TALLAHASSEE, Fla. — Today, DNA testing results in the case of James Duckett failed to produce a conclusive result. Despite this, the State of Florida has filed a request to lift the stay of execution that the Florida Supreme Court issued yesterday.
This outcome alone should stop Mr. Duckett’s Tuesday execution for the 1986 murder of Teresa McAbee. Without further testing, the State cannot assure the public that they are executing the right man.
The Deputy Director of Forensic Science at the Florida Department of Law Enforcement (FDLE) asserted that additional expert evaluation of the male-specific DNA data derived from the sample may still be possible, meaning scientific inquiry is not yet complete. As Mr. Duckett’s most recent pleading notes, FDLE recommended further testing at the very lab Mr. Duckett initially requested three weeks ago.
Instead of honoring their own crime lab’s request, the State is asking to move forward with the execution as scheduled.
Mr. Duckett’s conviction was based on entirely circumstantial evidence, including testimony that has since been recanted and forensic analysis that has been discredited.

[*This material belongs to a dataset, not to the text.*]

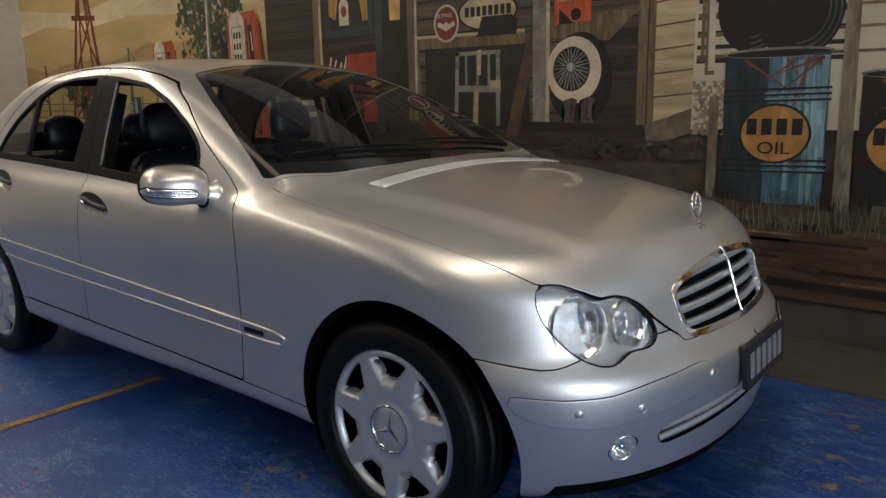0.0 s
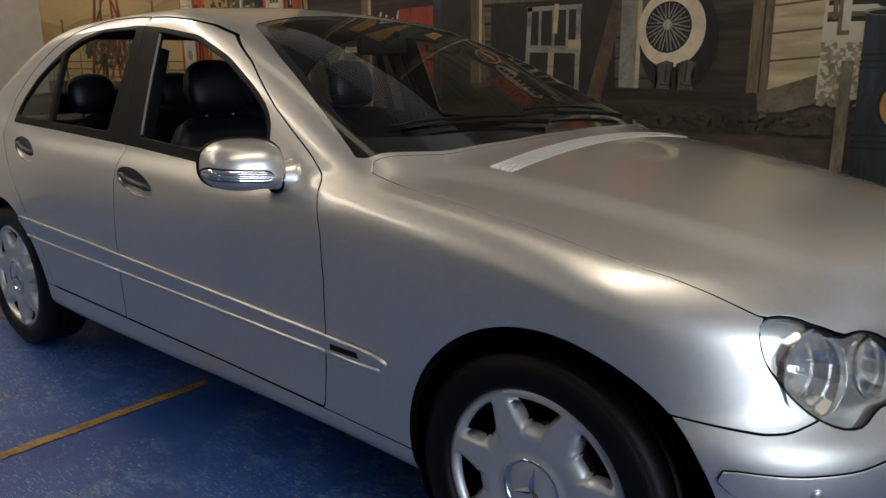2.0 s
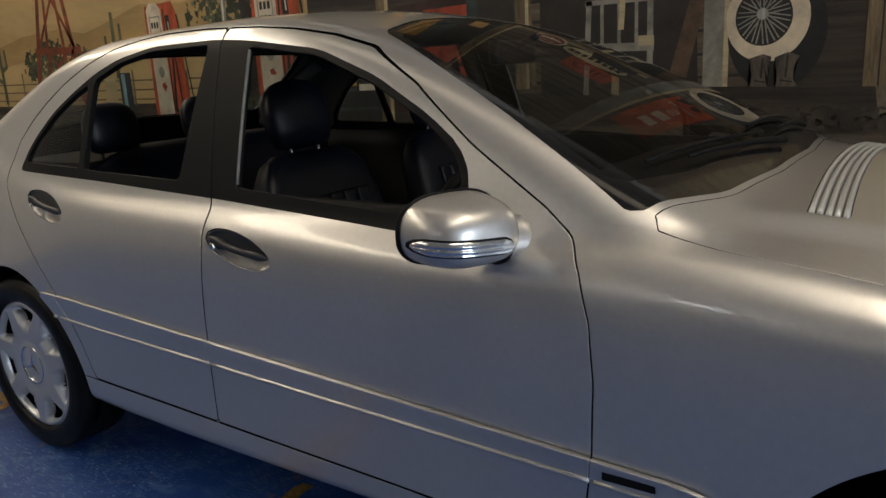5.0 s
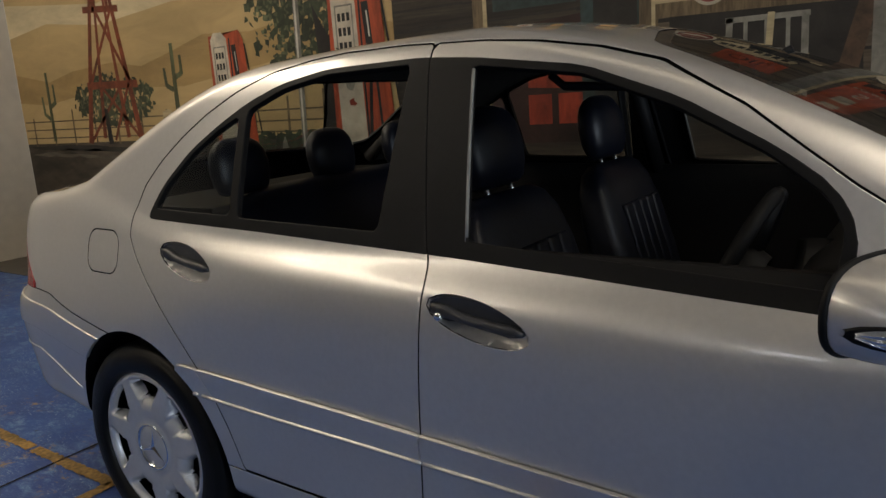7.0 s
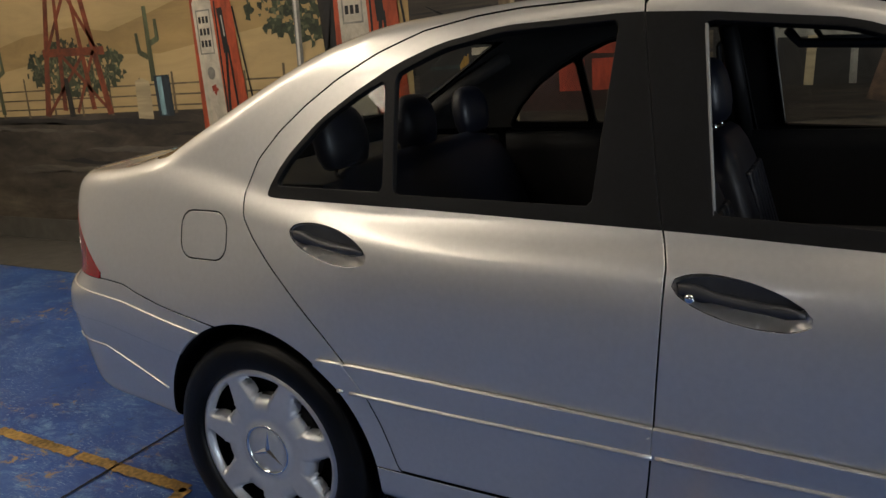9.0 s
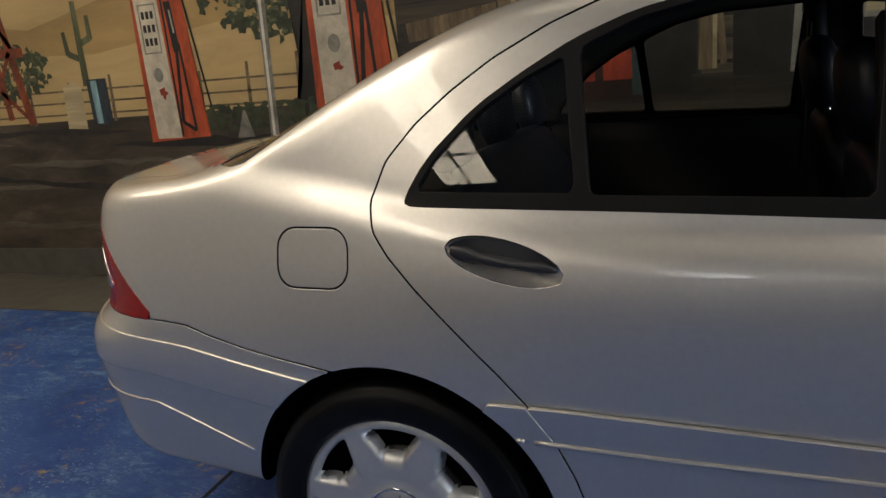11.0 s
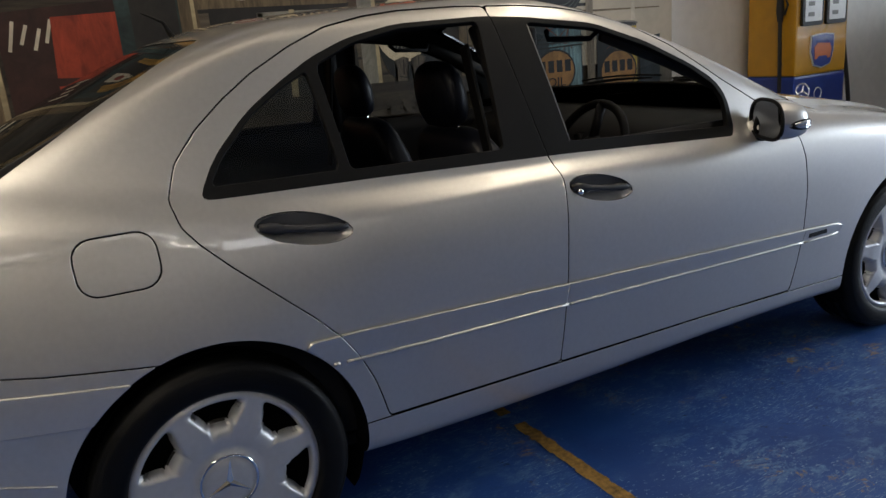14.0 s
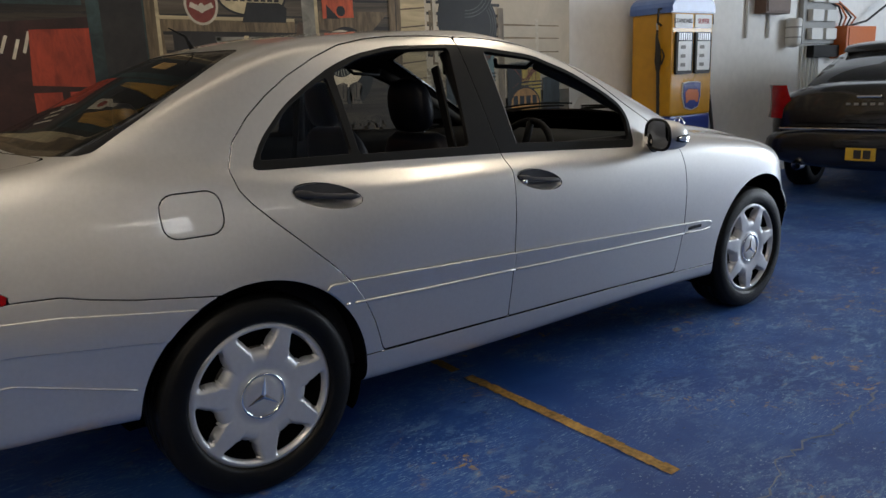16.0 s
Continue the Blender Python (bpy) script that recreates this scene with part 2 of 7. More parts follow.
structure("floor", box((XL + XR) / 2, (YB + YW) / 2, -0.1, XR - XL + 0.4, YW - YB + 0.4, 0.2), BLUE, "worn blue painted concrete workshop floor")
structure("floor_apron", box((XL + 2.7) / 2, (1.06 + YW) / 2, 0.002, 2.7 - XL, YW - 1.06, 0.008), CONCRETE, "bare grey concrete strip along the painted wall")
structure("wall_north", box((XL + XR) / 2, YW + 0.1, ZC / 2, XR - XL, 0.2, ZC), WHITE_WALL, "white rendered brick wall")
structure("wall_west", box(XL - 0.1, (YB + YW) / 2 + 0.1, ZC / 2, 0.2, YW - YB + 0.2, ZC), CREAM_WALL, "pale cream painted side wall")
structure("wall_south", box((XL + XR) / 2, YB - 0.1, ZC / 2, XR - XL, 0.2, ZC), UNSEEN_DARK_WALL, "unseen rear wall, coloured dark brown to cut fill and reflections")
structure("wall_east", box(XR + 0.1, (YB + YW) / 2, ZC / 2, 0.2, YW - YB, ZC), WHITE_WALL, "white painted end wall")
structure("ceiling", box((XL + XR) / 2, (YB + YW) / 2, ZC + 0.05, XR - XL, YW - YB, 0.1), CEILING, "plain pale workshop ceiling")


def floor_line(name, x0, y0, x1, y1, w, mat, label, seed):
    """A worn painted stripe: many short uneven pieces with gaps in them."""
    rnd = random.Random(seed)
    b = bmesh.new()
    p, q = Vector((x0, y0, 0)), Vector((x1, y1, 0))
    d = (q - p)
    n = max(2, int(d.length / 0.02))
    side = Vector((-d.y, d.x, 0)).normalized() * w / 2
    wear = 0.0
    for i in range(n):
        wear = 0.8 * wear + rnd.uniform(-0.35, 0.35)
        if wear > 0.55:
            continue
        a, c = p + d * (i / n), p + d * ((i + 1) / n)
        e0, e1 = 1 - rnd.random() * 0.25, 1 - rnd.random() * 0.25
        b.faces.new([b.verts.new(v + Vector((0, 0, 0.0035))) for v in (a - side * e0, c - side * e0, c + side * e1, a + side * e1)])
    return tagged(part(name, b, mat), label, "line", kind="structure")


floor_line("floor_line_1", -0.33, -0.1, -0.35, -1.6, 0.055, YELLOW_LINE, "worn yellow bay line painted on the blue floor", 3)
floor_line("floor_line_3", -1.86, -0.70, -1.86, -1.02, 0.055, YELLOW_LINE, "worn yellow bay line painted on the blue floor", 6)
floor_line("floor_line_2", -3.6, -0.66, -1.86, -0.70, 0.055, YELLOW_LINE, "worn yellow bay line painted on the blue floor", 4)
floor_line("floor_joint_1", -2.23, 1.0, -2.2, -3.5, 0.014, JOINT, "dark joint between floor slabs", 8)

# crack in the floor: a thin dark jagged groove
b = bmesh.new()
rnd = random.Random(12)
px, py = -0.35, -1.85
pts = []
while px < 0.75:
    pts.append((px, py))
    px += rnd.uniform(0.02, 0.05)
    py += rnd.uniform(-0.025, 0.03)
for (x0, y0), (x1, y1) in zip(pts, pts[1:]):
    w = rnd.uniform(0.002, 0.006)
    b.faces.new([b.verts.new(v) for v in ((x0, y0 - w, 0.0035), (x1, y1 - w, 0.0035), (x1, y1 + w, 0.0035), (x0, y0 + w, 0.0035))])
tagged(part("floor_crack", b, material("crack_fill", (0.16, 0.19, 0.26), 0.9, grain=0.3)), "pale jagged crack in the blue floor", "crack", kind="structure")

# roof lights: translucent sheets across the hall between dark purlins, a row of batten lamps, and a slatted high window
SKY_PANE = material("skylight_pane", (1.0, 0.87, 0.68), 0.5, emit=10.0)
TUBE = material("lit_tube", (1.0, 0.95, 0.86), 0.5, emit=15.0)
BAR = material("skylight_bar", (0.25, 0.24, 0.22), 0.6)
for cx, cy, n0 in ((-3.45, -3.0, 7), (1.85, -1.25, 3)):
    sky = thing("skylight", "bright translucent roof sheet between dark purlins", "skylight", "skylights in the ceiling", (cx, cy, ZC - 0.012))
    sky["kind"] = "structure"
    for i in range(n0):
        for j in range(2):
            part("pane", box((j - 0.5) * 0.42, (i - (n0 - 1) / 2) * 0.88, 0, 0.37, 0.80, 0.006), SKY_PANE, sky)
    part("bar_frame", box(0, 0, 0.006, 0.95, n0 * 0.88 + 0.04, 0.004), BAR, sky)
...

Mr. Duckett has maintained his innocence for nearly 40 years. No physical evidence ever conclusively proved his guilt. The state’s case depended heavily on a single pregnant teenage witness who later said her testimony was false and the product of pressure from investigators, who threatened to take away her child if she refused to cooperate. It also relied on microscopic hair comparison evidence that federal authorities later found to be scientifically unsound and overstated in court, and a non-unanimous jury vote.
“This case has never rested on strong or reliable evidence,” said Grace Hanna, Executive Director of Floridians for Alternatives to the Death Penalty. “One inconclusive result does not erase the systemic failures that led to this conviction, nor does it justify the continued use of capital punishment in a state that has more death row exonerees than any other.”
“This is exactly why no one piece of evidence should be treated as a final answer in a death penalty case,” Hanna added. “The death penalty is irreversible. There is no reason to prevent further testing that could provide finality in this case, particularly given Florida’s distinction as the state with more death row exonerees than any other.”
For decades, Mr. Duckett faced an impossible choice. In 2003, he was granted DNA testing on this same swab collected from the victim’s underwear. But every expert involved agreed that the technology available at that time would likely consume the entire sample — and might not even produce a usable DNA profile. If that happened, any future opportunity to prove his innocence would be lost forever.
Faced with that risk, Mr. Duckett and his legal team made the decision to wait for science to advance to a point where testing could be conducted without destroying the only evidence that might exonerate him. When the Governor signed his death warrant less than 30 days ago, they were forced to move forward with testing. An execution without absolute certainty of guilt, especially in a state with the highest number of wrongful convictions, should never be permitted.
Floridians for Alternatives to the Death Penalty calls for Governor DeSantis to withdraw the execution warrant for James Duckett and allow for a thorough reexamination of this case.